In a similar vein, the volume’s title story tells of a father’s addiction to a digital device that enables him to relive his youth. Hooked on the Relive Box’s ‘In-Flesh Retinal Projection Stream’, the narrator neglects his daughter and his job, preferring to inhabit his memories. This brand of pessimistic futurism recalls early episodes of Charlie Brooker’s TV series Black Mirror, which has been running since 2011. Though not yet hackneyed, it’s certainly starting to date: it is a testament to the pace of change that the very nature of our ambivalence alters almost as rapidly as the technology itself.
Though competently told and perceptively on-point, Boyle’s sardonic portraits of embattled masculinity — weary breadwinners beleaguered by hen-pecking wives and mid-life ennui — are ten-a-penny in contemporary American fiction. The Nachman Stories (Daunt Books, £9.99) by the late Leonard Michaels, offers a more compelling take on male vulnerability.
The eponymous protagonist is a Californian maths professor, an inveterate loner who suffers occasional pangs of intense yearning for human contact. If he’s had a drink or two, Raphael Nachman feels flickers of intimacy with strangers and colleagues; but, unable to overcome his diffidence and form proper relationships, he finds other outlets for his pining. A pampering at the hairdresser’s is such a blissful treat that he wishes he has ‘a ton of hair, so this fine delirium could last longer than 45 minutes.’ In ‘Nachman at the Races’ he takes pleasure in jettisoning the pragmatism of mathematical logic in favour of the lottery of chance, so that he can ‘feel like everyone else, regular, not like a freak’.

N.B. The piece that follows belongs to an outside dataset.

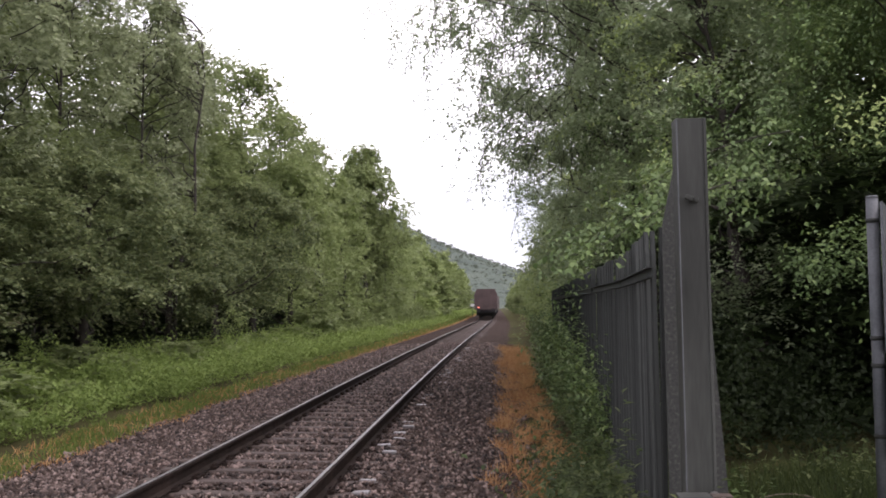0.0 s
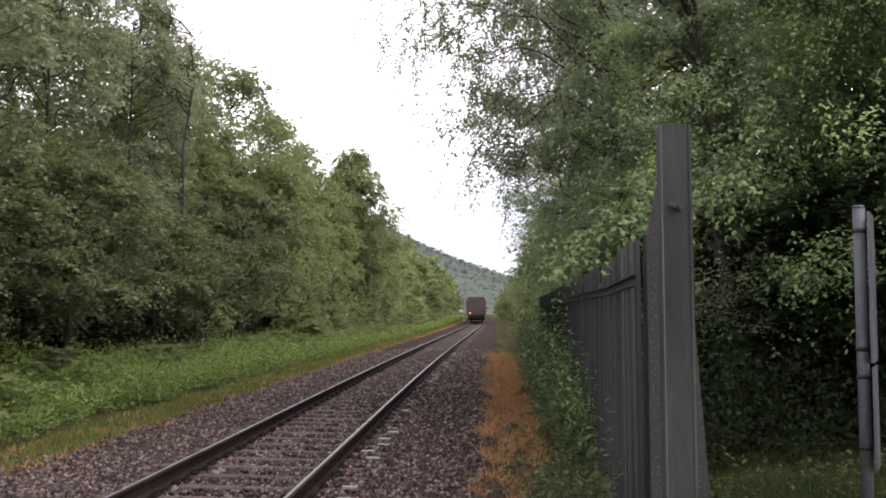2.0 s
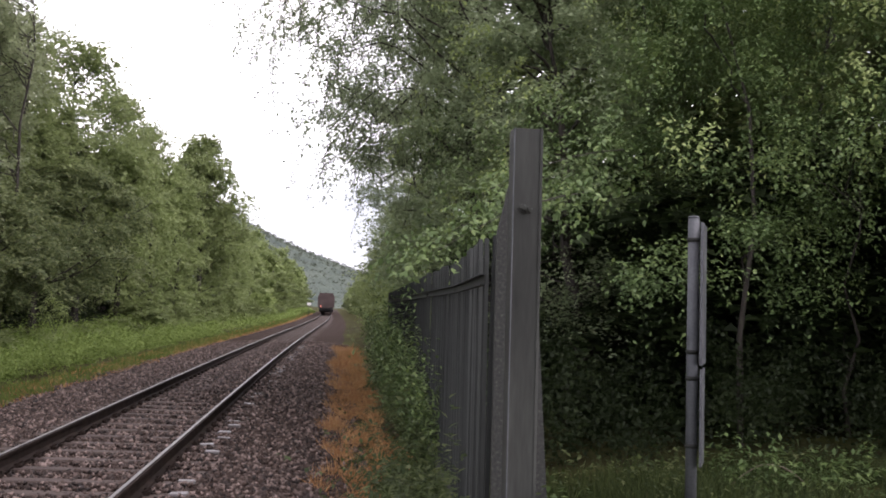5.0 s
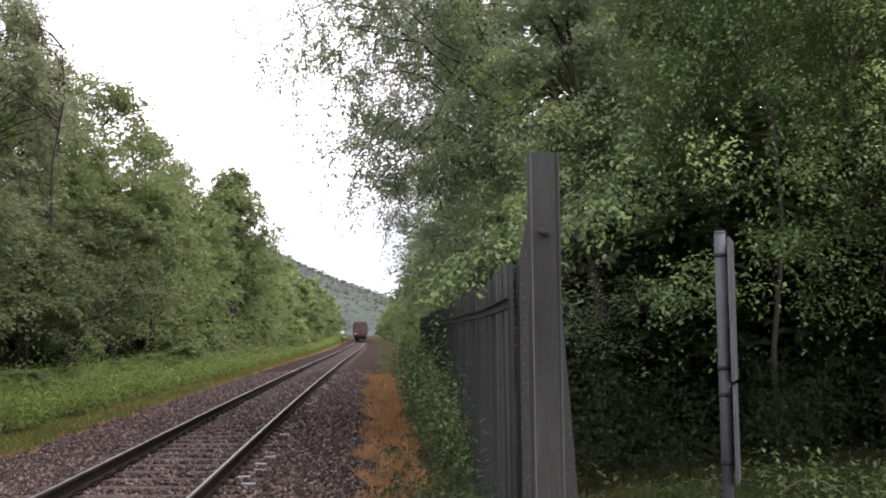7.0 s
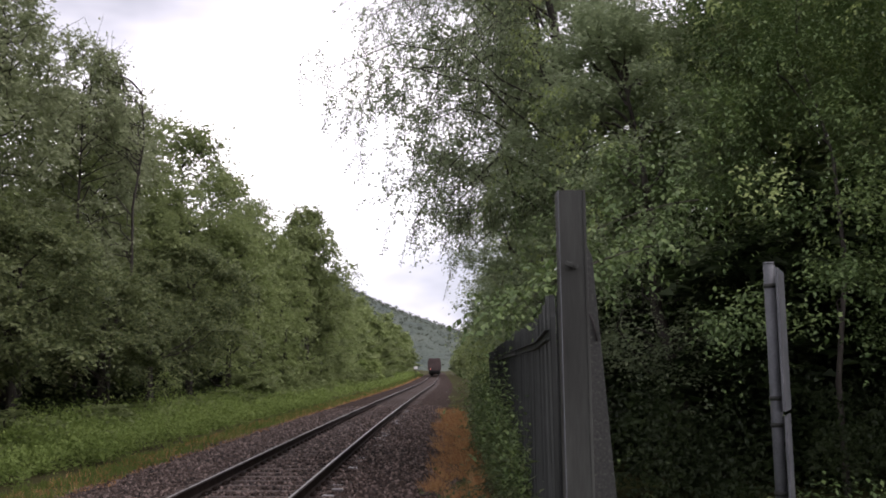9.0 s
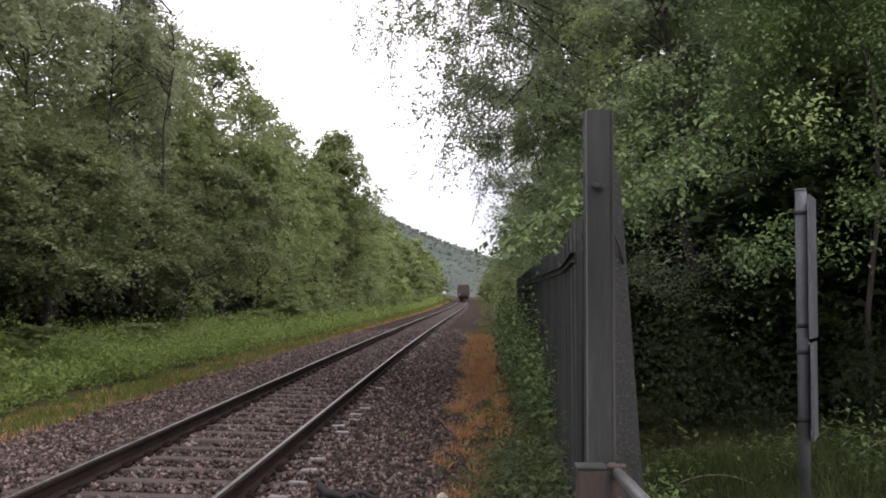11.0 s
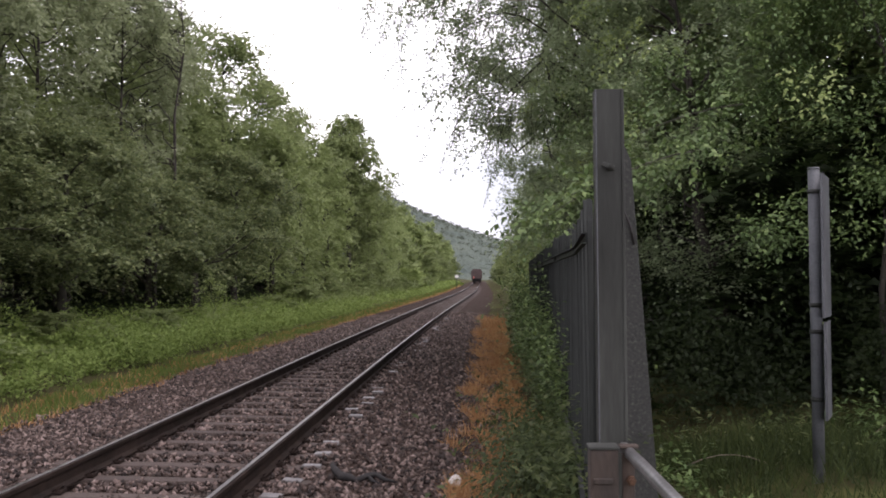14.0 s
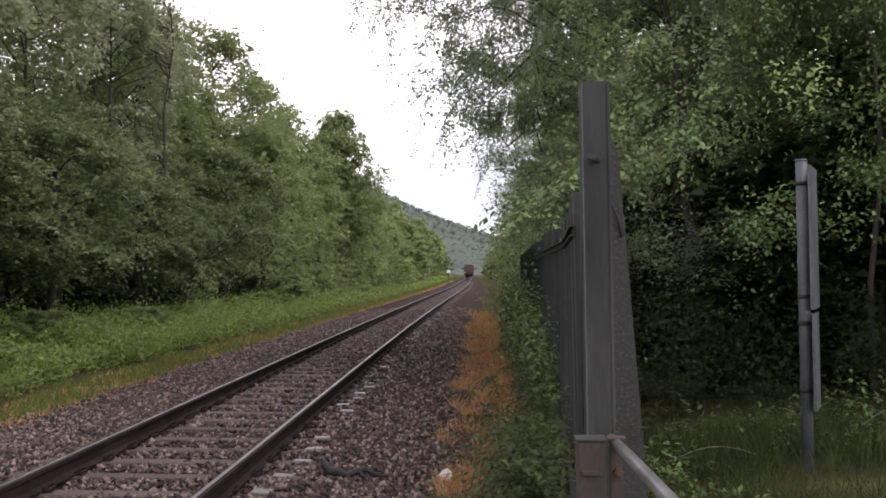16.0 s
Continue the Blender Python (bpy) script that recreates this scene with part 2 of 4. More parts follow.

At a prestigious conference of elite mathematicians, our unassuming antihero spots a mistake in the solution to a landmark maths problem put forward by a scholar named Lindquist, an acclaimed doyen in his field. Nachman has the chance to usurp his rival by flagging up the error, but he takes pity on Lindquist and decides to let him have his moment.
In one particularly poignant story, Nachman is diddled out of a tip by the caretaker of a synagogue in Cracow, who falsely claims to have met his grandfather. His Polish guide and translator initially goes along with the ruse, inventing anecdotal recollections on the caretaker’s behalf; when they leave the synagogue, Nachman’s giddy joy becomes unbearable to her, and she snaps: ‘He said your grandfather could bend nails with his teeth. He could fly.’
The blend of neediness and tortoise-like timidity gives Michaels’s creation a rare pathos. When loneliness is chronic and debilitating but hasn’t quite driven you over the edge, this is what it looks like.